Lakewood Agrees to Post Budget Info

The Lakewood Village Board agreed to post on its web site the budget passed unanimously Tuesday night.

Lakewood Village Board

Lakewood Village Board


During both the budget hearing preceding the regular meeting and the meeting thereafter, only Board members and staff had copies of the budget being considered.

Neighbors from Hampshire Lane attended in force.

Many expressed their opposition to the splitting of a lot on the corner of Lake Avenue to allow a house to be built behind it.

Not only did the Board agree to posting the just-passed budget, but agreed to make internet accessible next year’s preliminary budget documents.


Comments

Lakewood Agrees to Post Budget Info — 5 Comments

  1. There should to be a state law that proposed municipal budgets must be posted on the district website, and a public meeting held about the budget, prior to the meeting at which the municipal board does or does not approve the budget.

    It seems there are more stringent state laws for the transparency of school district budgets as compared to municipal budgets.

  2. Here are some excerpts from the Illinois Municipal Budget Law (50 ILCS 330/) regarding the public disclosure and posting of proposed budgets.

    http://www.ilga.gov/legislation/ilcs/ilcs3.asp?ActID=708&ChapterID=11

    “Such budget and appropriation ordinance shall be prepared in tentative form by some person or persons designated by the governing body, and in such tentative form shall be made conveniently available to public inspection for at least thirty days prior to final action thereon.”
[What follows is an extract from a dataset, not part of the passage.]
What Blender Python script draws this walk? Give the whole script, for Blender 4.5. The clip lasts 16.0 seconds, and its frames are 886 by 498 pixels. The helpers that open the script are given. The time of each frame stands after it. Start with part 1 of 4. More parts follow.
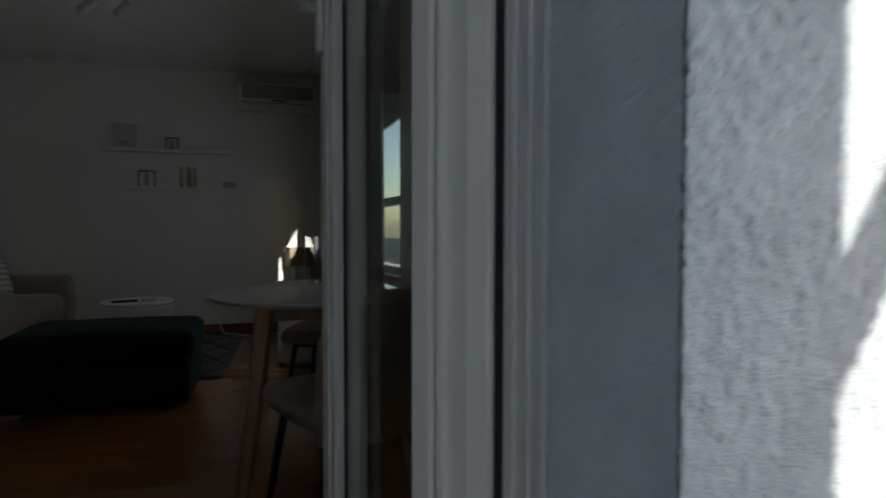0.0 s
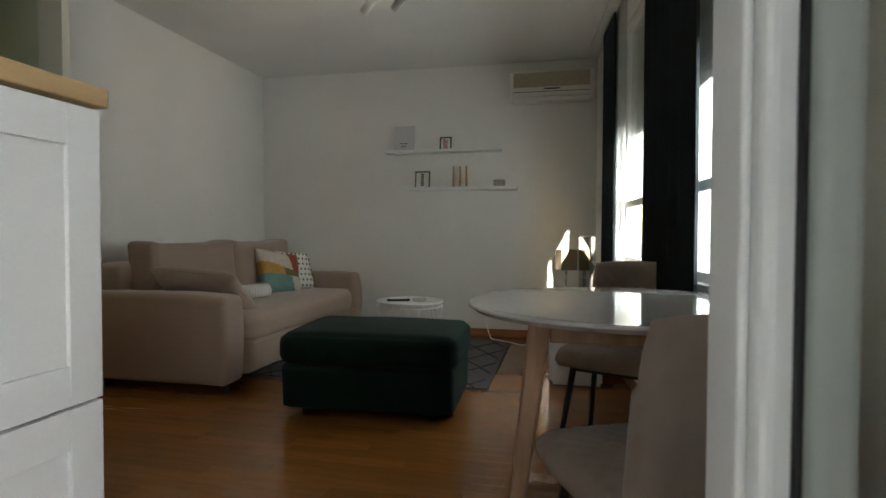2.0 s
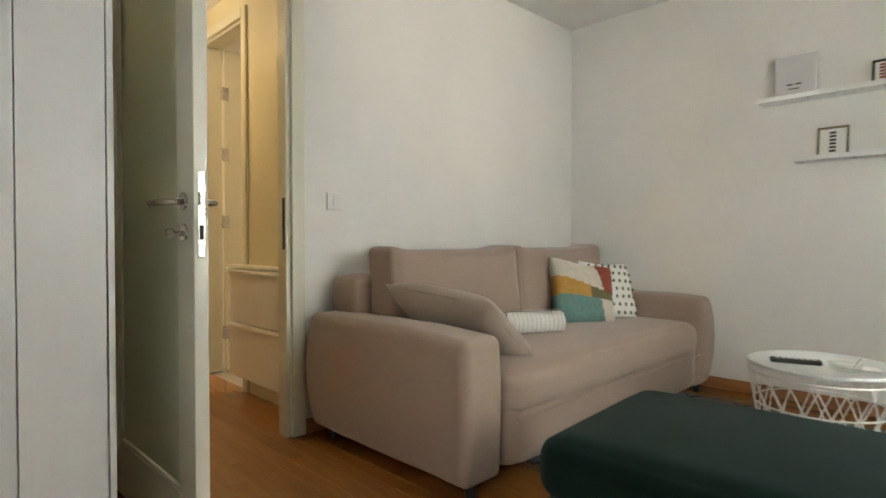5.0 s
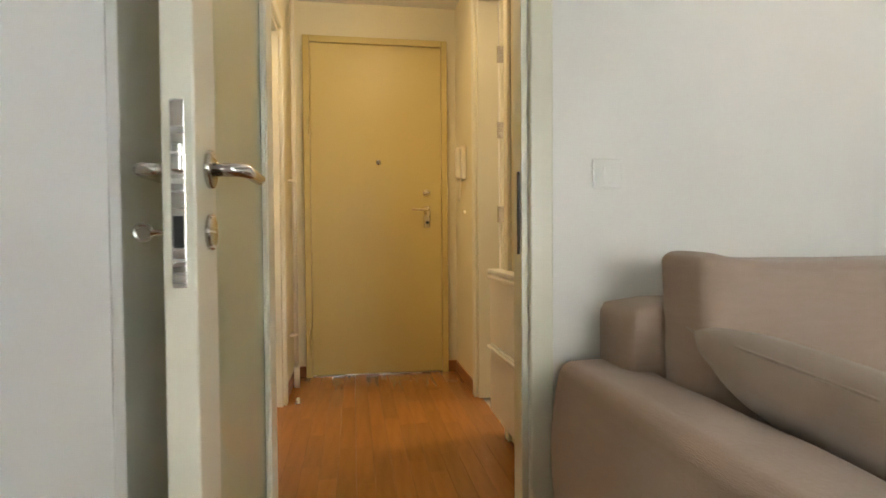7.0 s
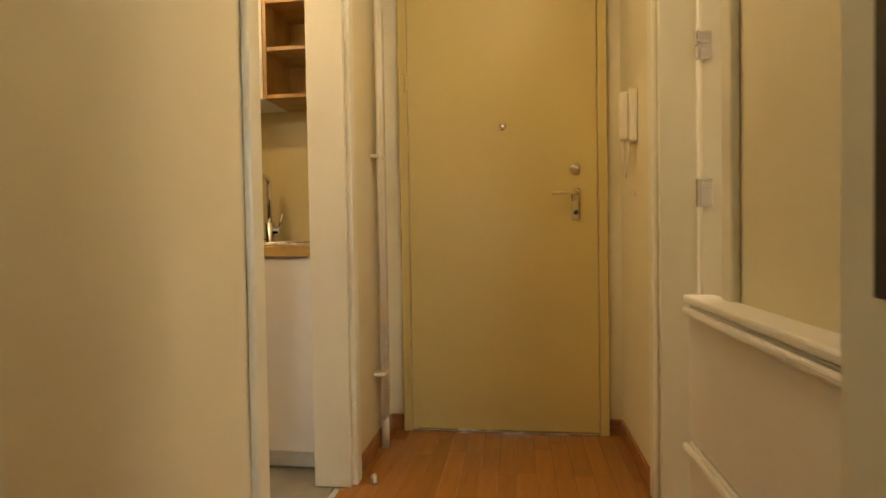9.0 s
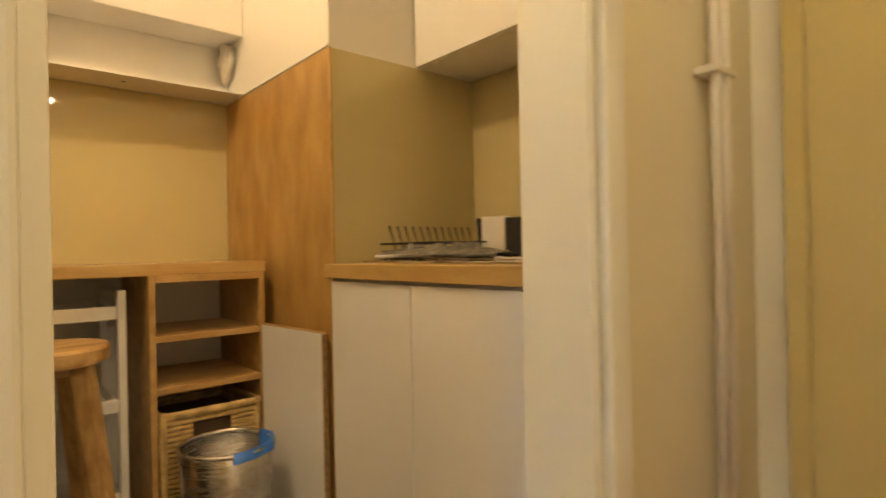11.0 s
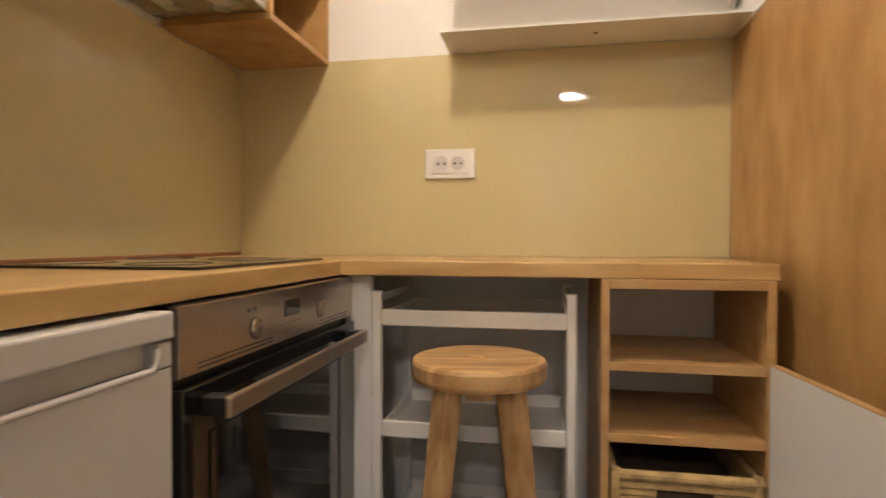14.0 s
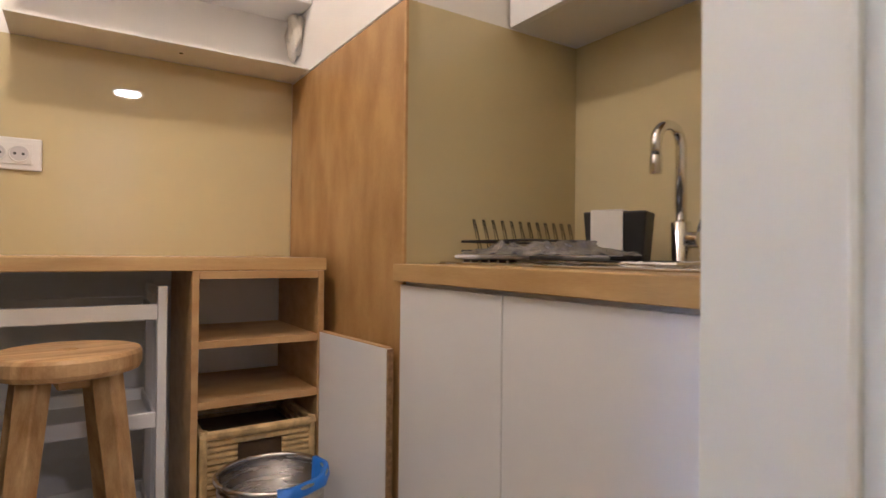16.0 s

    “Such notice shall state the time and place where copies of the tentative budget and appropriation ordinance are available for public inspection and the time and place of the hearing.”

    “It shall be the duty of the clerk, secretary, or other similar officer, of such municipality to make such tentative budget and appropriation ordinance available to public inspection, and to arrange for such public hearing or hearings.”

    Once again, it should be state law that proposed municipal budgets are posted on the district website, with the words “proposed budget” appearing on the home page of the district website, with a link to the proposed budget.

    As ridiculous as that level of detail may seem, it’s important to be specific in the law so the budget doesn’t get buried on the district website, doesn’t have a name that’s not intuitively interpreted to mean proposed budget, or both.

    And furthermore there should be a consequence to the taxing district if they do not adhere to such a law, assuming the taxing district has and maintains a website.

    It seems ridiculous to even have to do any of that, just post the proposed budget on the website taxing districts, with a notification on the home page of the website, and notifications in the monthly / quarterly newsletter; let the public review the budget for 30 days; then discuss the proposed budget at a public meeting.

    There are plenty of basic reforms such as this that can be implemented at many taxing districts for little cost.

  3. This issue is illustrative of the adversarial process of local government: the government is adversarial to home-owning taxpayers.

    By Illinois law, oceans of taxpayer money/equity are made available to government/statutorily empowered taxing bodies to spend/borrow against.

    There are few practical restrictions of consequence on how that money may be spent.

    Homeowners may not realize that we need to protect themselves against those empowered to tax.

    Home ‘ownership’ must be repurchased annually from the legally empowered owners of homes and property (local government/statutorily enabled taxing bodies).

    Expenditures of tax money are determinant of how much money we must pay each year in order to retain some ‘ownership’ interest in our own homes.

    Renters make up a huge (by comparison to the rest of America) percentage of Woodstock inhabitants.

    Rent price is largely a function of local property tax.

    Renters’ monthly rent is higher than State and National average by significant amount.

    Renters can move.

    Investor owners of rental real estate can walk away and leave banks (actually, taxpayers) holding the bag.

    Sure, owner occupants can also walk away from property, and banks will be bailed out by taxpayers somewhere somehow.

    But where will you go to live?

    Illinois (but especially McHenry County) has sucked so much value out of homes and land that any homeowner trying to sell here and move elsewhere will face a horrifying reality: the rest of America does not tax like McHenry County, so the home values EVERYWHERE ELSE are extraordinarily higher than here.

    Historically, governmentally engineered ‘crashing’ of property value has resulted in the government-connected-insider purchase of real property for pennies on the dollar.

    Here we are.

    Now what shall we do?

  4. See the entire Lakewood board meeting on YouTube. Search YouTube for “Village of Lakewood” and click on the generic blue square channel icon.

    There you will find the most recent meeting in three parts.

    Of note are the instructions provided to village trustees from their attorney.

    Trustees were advised to NOT speak to residents over alleged “litigation”.

    If the trustees, their incompetent village manager, and their president would simply FOLLOW THEIR OWN ORDINANCES instead of picking and choosing winners and losers, much conflict would be avoided.

    Does this sound similar to the TIF district?

    Pay attention, Lakewood.

    Your village board is operating without checks and balances.

    It’s time to get involved and pay attention.